_Written instruction:_ Copy every record below exactly as written, but leave out the pictures.

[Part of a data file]
▬▬▬
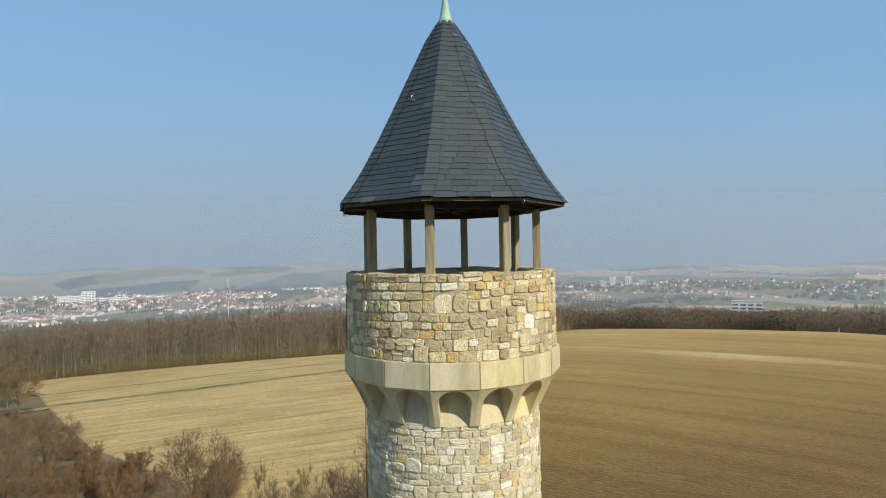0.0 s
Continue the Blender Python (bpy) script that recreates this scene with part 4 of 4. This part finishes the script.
def town(name, label, count, az, dist, seed, wall=True):
    """Many small gabled houses, too far off to count: walls and roofs."""
    rg = np.random.RandomState(seed)
    V, F, mats, n = [], [], [], 0
    for _ in range(count):
        a, r = radians(rg.uniform(*az)), rg.uniform(*dist)
        x, y = r * math.sin(a), r * math.cos(a)
        if noise.noise(Vector((x / 200, y / 200, seed))) < -0.02:
            continue
        z, t = ground_z(x, y) - 1, rg.uniform(0, 3.14)
        l, w, h = rg.uniform(7, 15), rg.uniform(6, 10), rg.uniform(4, 8)
        if rg.rand() < 0.1:
            l, w = l * 2.2, w * 1.3
        up = h + w * 0.42
        c, s = math.cos(t), math.sin(t)
        pts = [(-l, -w, 0), (l, -w, 0), (l, w, 0), (-l, w, 0), (-l, -w, h), (l, -w, h), (l, w, h), (-l, w, h), (-l, 0, up), (l, 0, up)]
        V += [(x + (p[0] * c - p[1] * s) / 2, y + (p[0] * s + p[1] * c) / 2, z + p[2]) for p in pts]
        e = 1.06
        V += [(x + (p[0] * c - p[1] * s) / 2 * e, y + (p[0] * s + p[1] * c) / 2 * e, z + q) for p, q in ((pts[4], h - 0.2), (pts[5], h - 0.2), (pts[6], h - 0.2), (pts[7], h - 0.2), (pts[8], up + 0.25), (pts[9], up + 0.25))]
        F += [tuple(i + n for i in f) for f in ((0, 1, 5, 4), (1, 2, 6, 9, 5), (2, 3, 7, 6), (3, 0, 4, 8, 7), (10, 11, 15, 14), (12, 13, 14, 15))]
        mats += [0, 0, 0, 0, 1, 1]
        n += 16
    me = mesh_of(name, V, F, M_PLASTER)
    me.materials.append(M_TILES)
    me.polygons.foreach_set("material_index", mats)
    return tagged(new(name, me), label, "houses", kind="stuff")


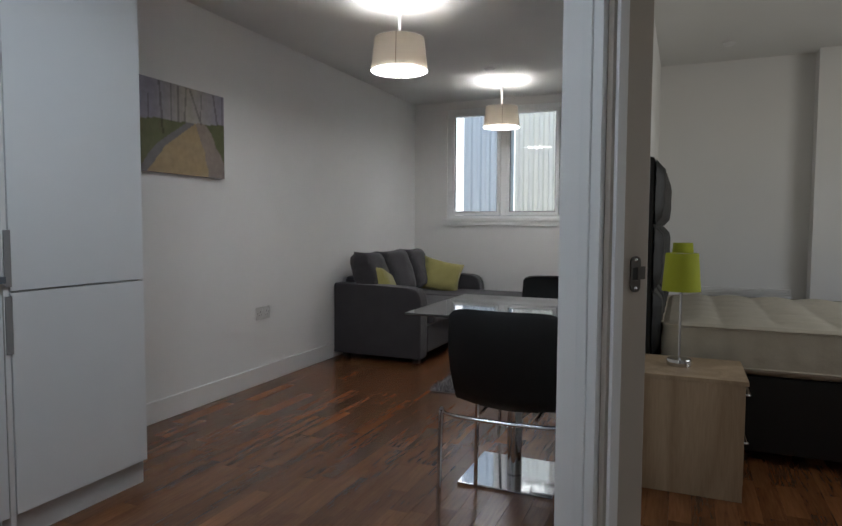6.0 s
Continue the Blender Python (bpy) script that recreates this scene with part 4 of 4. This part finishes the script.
▬▬▬
_Full solution:_
0.0 s
Continue the Blender Python (bpy) script that recreates this scene with part 4 of 4. This part finishes the script.
def town(name, label, count, az, dist, seed, wall=True):
    """Many small gabled houses, too far off to count: walls and roofs."""
    rg = np.random.RandomState(seed)
    V, F, mats, n = [], [], [], 0
    for _ in range(count):
        a, r = radians(rg.uniform(*az)), rg.uniform(*dist)
        x, y = r * math.sin(a), r * math.cos(a)
        if noise.noise(Vector((x / 200, y / 200, seed))) < -0.02:
            continue
        z, t = ground_z(x, y) - 1, rg.uniform(0, 3.14)
        l, w, h = rg.uniform(7, 15), rg.uniform(6, 10), rg.uniform(4, 8)
        if rg.rand() < 0.1:
            l, w = l * 2.2, w * 1.3
        up = h + w * 0.42
        c, s = math.cos(t), math.sin(t)
        pts = [(-l, -w, 0), (l, -w, 0), (l, w, 0), (-l, w, 0), (-l, -w, h), (l, -w, h), (l, w, h), (-l, w, h), (-l, 0, up), (l, 0, up)]
        V += [(x + (p[0] * c - p[1] * s) / 2, y + (p[0] * s + p[1] * c) / 2, z + p[2]) for p in pts]
        e = 1.06
        V += [(x + (p[0] * c - p[1] * s) / 2 * e, y + (p[0] * s + p[1] * c) / 2 * e, z + q) for p, q in ((pts[4], h - 0.2), (pts[5], h - 0.2), (pts[6], h - 0.2), (pts[7], h - 0.2), (pts[8], up + 0.25), (pts[9], up + 0.25))]
        F += [tuple(i + n for i in f) for f in ((0, 1, 5, 4), (1, 2, 6, 9, 5), (2, 3, 7, 6), (3, 0, 4, 8, 7), (10, 11, 15, 14), (12, 13, 14, 15))]
        mats += [0, 0, 0, 0, 1, 1]
        n += 16
    me = mesh_of(name, V, F, M_PLASTER)
    me.materials.append(M_TILES)
    me.polygons.foreach_set("material_index", mats)
    return tagged(new(name, me), label, "houses", kind="stuff")


6.0 s
Continue the Blender Python (bpy) script that recreates this scene with part 4 of 4. This part finishes the script.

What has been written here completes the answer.